**WHAT THE EXERCISE ASKS:**
Word for word, restate the lines from the start of the data below through the line containing "return s * s * (3 - 2 * s)".

**RECORD EXTRACTS:**

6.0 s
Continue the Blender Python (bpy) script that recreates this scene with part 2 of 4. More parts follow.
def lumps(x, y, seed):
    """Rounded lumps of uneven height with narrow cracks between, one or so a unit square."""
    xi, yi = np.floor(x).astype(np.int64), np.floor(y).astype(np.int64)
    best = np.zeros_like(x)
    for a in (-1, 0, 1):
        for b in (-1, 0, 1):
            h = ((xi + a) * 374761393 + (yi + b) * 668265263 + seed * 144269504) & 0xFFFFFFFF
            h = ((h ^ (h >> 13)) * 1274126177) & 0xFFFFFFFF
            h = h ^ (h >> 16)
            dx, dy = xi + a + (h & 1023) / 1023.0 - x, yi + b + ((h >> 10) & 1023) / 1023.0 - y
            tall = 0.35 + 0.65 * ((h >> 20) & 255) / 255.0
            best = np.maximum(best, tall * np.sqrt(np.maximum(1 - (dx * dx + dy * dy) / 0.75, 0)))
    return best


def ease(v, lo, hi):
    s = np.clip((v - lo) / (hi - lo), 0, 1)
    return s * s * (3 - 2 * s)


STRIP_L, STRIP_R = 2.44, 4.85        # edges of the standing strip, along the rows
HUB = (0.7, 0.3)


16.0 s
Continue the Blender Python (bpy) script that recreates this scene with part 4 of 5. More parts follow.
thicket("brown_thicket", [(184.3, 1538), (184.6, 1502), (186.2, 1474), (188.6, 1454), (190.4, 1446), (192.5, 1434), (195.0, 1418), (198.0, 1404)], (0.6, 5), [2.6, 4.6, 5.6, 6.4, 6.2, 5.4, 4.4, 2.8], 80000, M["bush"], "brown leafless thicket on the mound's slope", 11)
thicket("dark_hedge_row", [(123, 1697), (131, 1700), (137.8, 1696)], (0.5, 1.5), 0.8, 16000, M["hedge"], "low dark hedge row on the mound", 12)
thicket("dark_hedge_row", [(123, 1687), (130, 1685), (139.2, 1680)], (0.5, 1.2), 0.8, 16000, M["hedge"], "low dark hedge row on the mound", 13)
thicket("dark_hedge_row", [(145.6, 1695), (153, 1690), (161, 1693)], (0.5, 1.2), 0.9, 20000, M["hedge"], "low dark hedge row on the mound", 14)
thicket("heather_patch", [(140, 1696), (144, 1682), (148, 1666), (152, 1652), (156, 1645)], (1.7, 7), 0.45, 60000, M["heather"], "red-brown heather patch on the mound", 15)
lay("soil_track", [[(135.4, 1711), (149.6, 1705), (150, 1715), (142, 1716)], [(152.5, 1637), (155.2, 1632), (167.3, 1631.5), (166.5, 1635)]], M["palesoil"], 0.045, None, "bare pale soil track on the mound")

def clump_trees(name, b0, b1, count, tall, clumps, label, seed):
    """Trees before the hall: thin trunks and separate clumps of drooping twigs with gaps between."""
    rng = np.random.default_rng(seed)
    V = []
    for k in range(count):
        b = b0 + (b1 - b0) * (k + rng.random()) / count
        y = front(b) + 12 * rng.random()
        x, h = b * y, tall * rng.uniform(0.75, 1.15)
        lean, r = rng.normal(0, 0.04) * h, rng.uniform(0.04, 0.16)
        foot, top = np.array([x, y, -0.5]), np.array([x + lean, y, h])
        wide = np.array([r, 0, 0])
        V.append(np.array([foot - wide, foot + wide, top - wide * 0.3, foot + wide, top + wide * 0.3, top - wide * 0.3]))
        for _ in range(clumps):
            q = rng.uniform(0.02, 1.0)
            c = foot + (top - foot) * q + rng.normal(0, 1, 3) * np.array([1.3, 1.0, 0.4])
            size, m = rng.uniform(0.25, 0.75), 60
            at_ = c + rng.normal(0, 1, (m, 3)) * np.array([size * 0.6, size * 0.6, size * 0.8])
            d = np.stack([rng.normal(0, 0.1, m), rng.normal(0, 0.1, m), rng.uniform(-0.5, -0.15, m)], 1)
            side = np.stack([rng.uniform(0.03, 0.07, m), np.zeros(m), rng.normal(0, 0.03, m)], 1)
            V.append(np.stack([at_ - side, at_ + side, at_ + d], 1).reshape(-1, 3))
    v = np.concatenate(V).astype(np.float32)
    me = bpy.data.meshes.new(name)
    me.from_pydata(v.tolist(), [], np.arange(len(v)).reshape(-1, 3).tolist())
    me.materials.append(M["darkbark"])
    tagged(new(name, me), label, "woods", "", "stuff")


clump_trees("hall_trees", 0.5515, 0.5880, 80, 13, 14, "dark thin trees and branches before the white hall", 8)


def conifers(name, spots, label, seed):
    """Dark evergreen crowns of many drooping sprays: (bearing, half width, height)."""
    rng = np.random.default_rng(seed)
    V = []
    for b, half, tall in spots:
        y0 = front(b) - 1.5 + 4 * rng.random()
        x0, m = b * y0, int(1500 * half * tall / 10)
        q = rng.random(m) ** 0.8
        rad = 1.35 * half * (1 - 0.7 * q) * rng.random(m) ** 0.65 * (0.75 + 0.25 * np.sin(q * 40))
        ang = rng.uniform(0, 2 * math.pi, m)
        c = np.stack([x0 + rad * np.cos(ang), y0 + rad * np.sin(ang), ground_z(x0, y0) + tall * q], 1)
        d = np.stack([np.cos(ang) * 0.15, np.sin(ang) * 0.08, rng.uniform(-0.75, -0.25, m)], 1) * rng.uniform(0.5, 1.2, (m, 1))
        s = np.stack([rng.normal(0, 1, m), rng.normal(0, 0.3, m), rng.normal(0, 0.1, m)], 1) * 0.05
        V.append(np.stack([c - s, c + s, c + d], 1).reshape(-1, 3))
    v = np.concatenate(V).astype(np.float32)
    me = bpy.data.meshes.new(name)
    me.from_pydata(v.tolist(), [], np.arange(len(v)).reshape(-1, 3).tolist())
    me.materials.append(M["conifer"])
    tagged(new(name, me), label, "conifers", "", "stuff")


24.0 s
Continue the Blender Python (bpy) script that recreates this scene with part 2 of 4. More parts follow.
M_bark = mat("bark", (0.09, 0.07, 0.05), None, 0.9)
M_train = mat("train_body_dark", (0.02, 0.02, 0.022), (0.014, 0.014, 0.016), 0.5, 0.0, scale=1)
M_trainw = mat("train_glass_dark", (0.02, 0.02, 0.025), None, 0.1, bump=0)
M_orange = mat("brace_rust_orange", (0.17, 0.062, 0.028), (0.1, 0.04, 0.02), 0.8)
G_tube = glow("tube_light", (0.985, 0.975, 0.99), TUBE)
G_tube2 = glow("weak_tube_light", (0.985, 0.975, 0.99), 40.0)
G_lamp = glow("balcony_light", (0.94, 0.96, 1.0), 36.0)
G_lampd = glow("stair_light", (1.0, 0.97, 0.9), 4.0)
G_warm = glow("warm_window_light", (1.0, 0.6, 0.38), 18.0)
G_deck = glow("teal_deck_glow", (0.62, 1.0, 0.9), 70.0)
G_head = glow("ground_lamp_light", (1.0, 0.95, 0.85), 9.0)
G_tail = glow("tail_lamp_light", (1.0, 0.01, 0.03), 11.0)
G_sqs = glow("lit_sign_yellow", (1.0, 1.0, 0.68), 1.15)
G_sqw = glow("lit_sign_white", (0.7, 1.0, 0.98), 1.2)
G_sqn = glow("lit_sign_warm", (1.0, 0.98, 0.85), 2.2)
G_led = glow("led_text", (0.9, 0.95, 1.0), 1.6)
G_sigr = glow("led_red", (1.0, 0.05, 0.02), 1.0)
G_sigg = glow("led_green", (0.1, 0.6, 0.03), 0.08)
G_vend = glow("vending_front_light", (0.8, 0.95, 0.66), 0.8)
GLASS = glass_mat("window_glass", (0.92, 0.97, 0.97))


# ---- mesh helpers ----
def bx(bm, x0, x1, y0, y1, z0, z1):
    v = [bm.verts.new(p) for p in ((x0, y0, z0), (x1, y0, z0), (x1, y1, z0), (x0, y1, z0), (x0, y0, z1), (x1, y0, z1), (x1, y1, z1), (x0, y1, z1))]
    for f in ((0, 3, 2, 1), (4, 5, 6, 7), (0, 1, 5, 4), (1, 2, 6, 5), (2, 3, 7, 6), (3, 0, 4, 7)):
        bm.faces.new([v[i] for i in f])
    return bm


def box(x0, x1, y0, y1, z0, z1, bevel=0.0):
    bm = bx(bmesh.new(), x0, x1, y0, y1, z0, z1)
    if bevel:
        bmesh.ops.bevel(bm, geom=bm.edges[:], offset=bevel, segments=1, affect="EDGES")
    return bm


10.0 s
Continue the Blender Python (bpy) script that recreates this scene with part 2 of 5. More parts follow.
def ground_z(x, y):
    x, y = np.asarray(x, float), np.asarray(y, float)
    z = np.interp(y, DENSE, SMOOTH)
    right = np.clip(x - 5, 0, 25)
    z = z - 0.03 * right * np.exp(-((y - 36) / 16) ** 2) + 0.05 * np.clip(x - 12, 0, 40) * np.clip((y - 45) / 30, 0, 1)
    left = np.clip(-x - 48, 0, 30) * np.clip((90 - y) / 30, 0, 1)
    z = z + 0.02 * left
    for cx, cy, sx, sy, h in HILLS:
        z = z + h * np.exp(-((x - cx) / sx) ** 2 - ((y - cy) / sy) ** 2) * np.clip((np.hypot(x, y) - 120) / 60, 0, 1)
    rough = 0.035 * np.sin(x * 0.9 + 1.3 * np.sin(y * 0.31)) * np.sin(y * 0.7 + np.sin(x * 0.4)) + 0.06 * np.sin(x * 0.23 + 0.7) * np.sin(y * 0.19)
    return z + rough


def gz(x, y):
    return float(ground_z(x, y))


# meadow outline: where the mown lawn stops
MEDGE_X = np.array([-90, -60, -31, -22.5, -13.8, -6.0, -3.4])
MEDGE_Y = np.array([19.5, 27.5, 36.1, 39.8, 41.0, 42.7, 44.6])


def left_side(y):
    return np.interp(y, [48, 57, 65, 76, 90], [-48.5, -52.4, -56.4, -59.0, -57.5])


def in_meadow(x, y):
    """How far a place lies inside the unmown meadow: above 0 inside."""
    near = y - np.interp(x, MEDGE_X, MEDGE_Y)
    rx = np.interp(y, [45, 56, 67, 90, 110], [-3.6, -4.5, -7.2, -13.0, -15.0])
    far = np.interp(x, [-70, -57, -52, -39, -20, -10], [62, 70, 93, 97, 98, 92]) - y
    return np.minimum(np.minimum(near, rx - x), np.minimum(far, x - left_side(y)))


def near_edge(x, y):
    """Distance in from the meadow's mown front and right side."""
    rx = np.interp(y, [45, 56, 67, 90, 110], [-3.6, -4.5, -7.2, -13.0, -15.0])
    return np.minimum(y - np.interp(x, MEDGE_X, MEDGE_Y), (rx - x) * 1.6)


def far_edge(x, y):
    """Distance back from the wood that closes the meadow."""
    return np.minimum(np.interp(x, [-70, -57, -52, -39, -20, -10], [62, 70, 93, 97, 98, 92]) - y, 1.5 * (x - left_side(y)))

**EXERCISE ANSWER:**
6.0 s
Continue the Blender Python (bpy) script that recreates this scene with part 2 of 4. More parts follow.
def lumps(x, y, seed):
    """Rounded lumps of uneven height with narrow cracks between, one or so a unit square."""
    xi, yi = np.floor(x).astype(np.int64), np.floor(y).astype(np.int64)
    best = np.zeros_like(x)
    for a in (-1, 0, 1):
        for b in (-1, 0, 1):
            h = ((xi + a) * 374761393 + (yi + b) * 668265263 + seed * 144269504) & 0xFFFFFFFF
            h = ((h ^ (h >> 13)) * 1274126177) & 0xFFFFFFFF
            h = h ^ (h >> 16)
            dx, dy = xi + a + (h & 1023) / 1023.0 - x, yi + b + ((h >> 10) & 1023) / 1023.0 - y
            tall = 0.35 + 0.65 * ((h >> 20) & 255) / 255.0
            best = np.maximum(best, tall * np.sqrt(np.maximum(1 - (dx * dx + dy * dy) / 0.75, 0)))
    return best


def ease(v, lo, hi):
    s = np.clip((v - lo) / (hi - lo), 0, 1)
    return s * s * (3 - 2 * s)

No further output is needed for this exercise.